E lo rimaniamo anche se consideriamo la spesa per la famiglia in euro. Superiamo di poco, questo sì, i Paesi dell’Est con reddito molto inferiore al nostro, ma i nostri 486 euro pro-capite impallidiscono rispetto ai 773 francesi o i 1.203 tedeschi.
Nel Nord Europa e in Germania non c’è stata alcuna austerità, nessun braccino corto con la spesa pubblica, come viene spesso rimproverato, bensì un modo molto diverso di intendere il welfare
Si tratta di dati che fanno il paio con quelli che riguardano altri ambiti del welfare, come la spesa per l’edilizia popolare e l’abitazione, che ci vedono ancora tra gli ultimi (1% sul totale contro il 4% medio nella UE) e un’altra che conosciamo bene, la spesa pensionistica o per la vecchiaia, dove invece risultiamo, come si sa, ai primi posti, subito dopo la Grecia, con il 55,6% del totale destinato a tale scopo, contro il 43,9% medio.
Nel complesso solo il 44,4% della spesa sociale è dedicata a chi ha meno di 65 anni, nella UE è il 56,1%, in Germania il 62,9%, in Irlanda il 67,8%
Queste statistiche, non nuove per nessuno, da un lato dimostrano il fatto che nel Nord Europa e in Germania non c’è stata alcuna austerità, nessun braccino corto con la spesa pubblica, come viene spesso rimproverato, quanto un modo di intendere molto diverso il welfare.
Dall’altro mostrano come il nostro modo di intenderlo invece abbia ben poco a che fare con la programmazione del futuro e molto di più con la soddisfazione di richieste elettorali del momento.
È infatti evidentissimo il legame tra la spesa media per famiglia e minori e il tasso di fertilità. Là dove negli ultimi 10 anni è stata inferiore nascono meno figli per donna, in Italia, in Grecia, in Spagna, in Portogallo, appunto. Mentre è maggiore là dove si arriva intorno al 10% sul totale del welfare.

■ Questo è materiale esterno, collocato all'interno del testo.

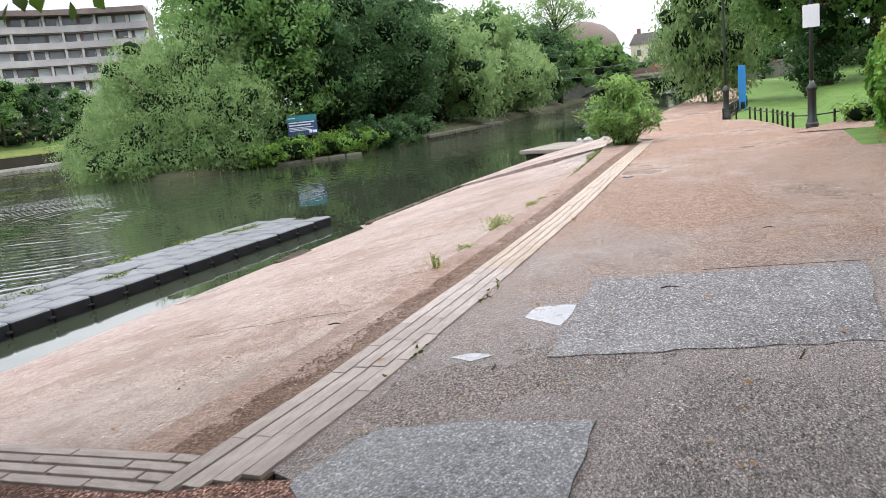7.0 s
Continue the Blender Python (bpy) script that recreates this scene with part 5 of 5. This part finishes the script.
for k, (x, y, h, s, leaf) in enumerate(((-88.5, 69.8, 8.0, 3.4, "leaf_mid"), (-87, 75, 9.0, 3.8, "leaf_mid"), (-86.5, 80.5, 7.6, 3.4, "leaf_dark"), (-84.8, 55.4, 5.2, 1.5, "leaf_mid"), (-88, 36, 9.5, 4.6, "leaf_dark"), (-88, 27, 8.5, 4.0, "leaf_dark"), (-84.3, 42, 5.2, 2.0, "leaf_bright"), (-88, 88, 6.0, 3.0, "leaf_mid"), (-87, 97, 5.5, 2.2, "leaf_bright"), (-89, 18, 10, 5, "leaf_dark"))):
    tree("tree", "leafy young tree on the far bank" if h < 7 else "dense green tree on the far bank", (x, y, 2.0), h, s, 1.2, M[leaf], 0.24, 160 + k, 0.16, 11, 13, group="far bank trees")


def apartments():
    t = thing("apartment_building", "curved pale concrete apartment block with continuous balcony bands", "apartment block")
    a, b, c = Vector((-97, 28, 0)), Vector((-121, 82, 0)), Vector((-90, 106, 0))
    def at(u):
        p = a.lerp(b, u).lerp(b.lerp(c, u), u)
        d = (b - a).lerp(c - b, u).normalized()
        return p, d
    n = 30
    pts = [at(k / n) for k in range(n + 1)]
    out = [Vector((d.y, -d.x, 0)) for p, d in pts]
    base, storey, floors = 3.2, 2.42, 7
    def ribbon(lo, hi, front, back, name, mat):
        verts, faces = [], []
        for (p, d), o in zip(pts, out):
            for s, z in ((front, lo), (front, hi), (-back, hi), (-back, lo)):
                q = p + o * s
                verts.append((q.x, q.y, z))
        for k in range(n):
            for i in range(4):
                j = (i + 1) % 4
                faces.append((k * 4 + i, k * 4 + j, (k + 1) * 4 + j, (k + 1) * 4 + i))
        faces += [(0, 1, 2, 3), (n * 4 + 3, n * 4 + 2, n * 4 + 1, n * 4)]
        return mesh(name, verts, faces, mat)
    part("wall", ribbon(base - 3, base + storey * floors, 0.0, 10, "wall", M["facade_brown"]), t)
    pane = box("pane", (1, 0.06, 1.35), M["ribbon_glass"])
    panel = box("panel", (1, 0.08, 1.35), M["white_wall"])
    pier_mesh = box("pier", (0.35, 1.25, storey), M["facade"])
    for f in range(floors):
        z = base + storey * f
        part("balcony_band", ribbon(z - 0.12, z + 0.86, 1.35, 0, "balcony_band", M["facade"]), t)
        # Solid brown strip that paints the shadow below each balcony band.
        part("painted_band_shadow", ribbon(z - 0.32, z - 0.16, 1.15, 0, "painted_band_shadow", M["facade_brown"]), t)
        for k in range(n):
            p, d = at((k + 0.5) / n)
            o = Vector((d.y, -d.x, 0))
            w = (pts[k + 1][0] - pts[k][0]).length
            turn = math.degrees(math.atan2(d.y, d.x))
            h = (k * 7 + f * 5) % 9
            win = part("window", pane, t, at=pose(p.x + o.x * 0.08, p.y + o.y * 0.08, z + 1.42, 0, 0, turn) @ Matrix.Diagonal((w * (0.62 if h < 6 else 0.9), 1, 1, 1)))
            if h < 6:
                s = d * (w * 0.38)
                part("wall_panel", panel, t, at=pose(p.x + o.x * 0.10 + s.x, p.y + o.y * 0.10 + s.y, z + 1.42, 0, 0, turn) @ Matrix.Diagonal((w * 0.2, 1, 1, 1)))
            if k % 5 == 0 or (k > 19 and (k + f) % 3 == 0):
                q, d2 = pts[k]
                o2 = out[k]
                part("pier", pier_mesh, t, at=pose(q.x + o2.x * 0.6, q.y + o2.y * 0.6, z + storey * 0.5, 0, 0, turn))
    top = base + storey * floors
    part("roof", ribbon(top - 0.1, top + 0.7, 2.2, 11, "roof", M["facade_brown"]), t)
    part("penthouse", ribbon(top + 0.5, top + 1.5, -4.0, 9, "penthouse", M["white_wall"]), t)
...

Naturalmente vi sono altri fattori. È chiaro che nascono più figli là dove, a parità di quota di welfare dedicata alla famiglia, i redditi e l’occupazione femminile sono più alti, ma i sussidi per chi ha figli a carico, i congedi e le indennità parentali, i bonus per gli studi, ecc, hanno un ruolo fondamentale.
Non solo, nel caso italiano sembra esserci anche un effetto politico di questa mancanza di attenzione, di questa latitanza dello Stato nell’assistenza ai giovani genitori, specie quelli in difficoltà.
È facile immaginare che là dove non vi è mai stato un ruolo del pubblico ci si rifugi nelle reti familiari, nella tradizione, diventa consolatorio pensare a un mitico passato in cui “ci si conosceva e ci si aiutava tutti”, la frustrazione per uno Stato lontano si sfoga verso coloro che si pensa attraggano la sua attenzione al posto di coloro che ne avrebbero bisogno. No, non i pensionati, che sono quei nonni irrinunciabili nella cura dei figli, per questo intoccabili, ma gli immigrati, i cui figli “passano davanti “ all’asilo, vista la penuria di posti disponibili.
Ed è anche così che il voto degli over 30-35 diventa così diverso, quasi opposto, a quello dei 20enni, con i partiti della protesta ( nonostante siano al governo) che vedono i consensi impennarsi quando si giunge in quell’età in cui la conciliazione di famiglia e carriera diventa un elemento critico.
Questo succede anche altrove in Europa, ma in particolare in Italia. È accaduto alle politiche del 2018 e alle ultime europee, in cui è emerso come i più insoddisfatti e sfiduciati siano i 35-55 enni, che soffrono uno Stato assente che non riesce ad attenuare la difficoltà di crescere dei figli nel precariato che colpisce molti di loro.
Anche queste sono le conseguenze, probabilmente non preventivate, di una spesa pubblica inefficiente e squilibrata oltre che insufficiente.